Mohammed was a fabulous secondary school cricket player in Pakistan. So when he came to Chicago in the late 70's, he became a baseball fan. His first team? The 1979 Chicago Cubs of Bill Buckner, Ivan de Jesus, Rick Reuschel, and Bruce Sutter. He passed that fandom on to me which has since proven to be mostly hapless. I'm sure he regretted turning me into a Cub fan when he had to repair the hole in the wall that I punched in my childhood bedroom following Game 6 of the 2003 NLCS.

Few things make me happier than knowing my father watched one of my broadcasts on television. Nothing makes me happier than calling a Major League Baseball game on the radio while my father is listening to it at work or on his front porch, sipping the same chai my mother has made for him the last half century. He speaks of Zubeda with deep admiration, regardless of the same problems that every husband and wife have dealt with, many of which I've seen firsthand. “She's the most loyal person I've ever known.”

He has an affirmed yet bubbly energy in his voice that gives me goosebumps.
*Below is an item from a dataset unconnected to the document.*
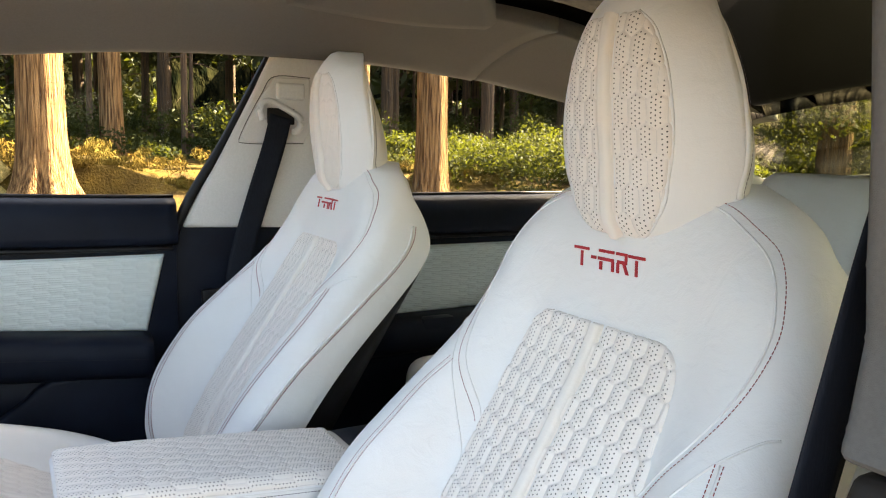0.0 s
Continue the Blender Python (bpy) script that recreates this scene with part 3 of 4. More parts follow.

I love calling him from the road, which I do every time I land in a new city. I called a Braves/Angels game on Father's Day last year from Atlanta. When I called my father before the game, I felt the necessity to apologize for not being there in person to give him a hug. He responded as you hope any father would.

"Don't worry about that," he replied with a laugh. "You should always appreciate your successes and never dwell on your failures. You've worked hard. You've earned it. I'm so proud." Fittingly, he said that from his desk while working a 12-hour shift.

When I'm asked how I'm different from my father, my response will always be, “I hope in as few ways as possible”. He once told me, while in the midst of recognizing his own mortality, that I was going to be a great father, too. I'm not sure if my father will be alive to see me become a dad but if I'm even a fraction of the father that he is at five-foot-three and 110 pounds, it'll be a good life for my kids.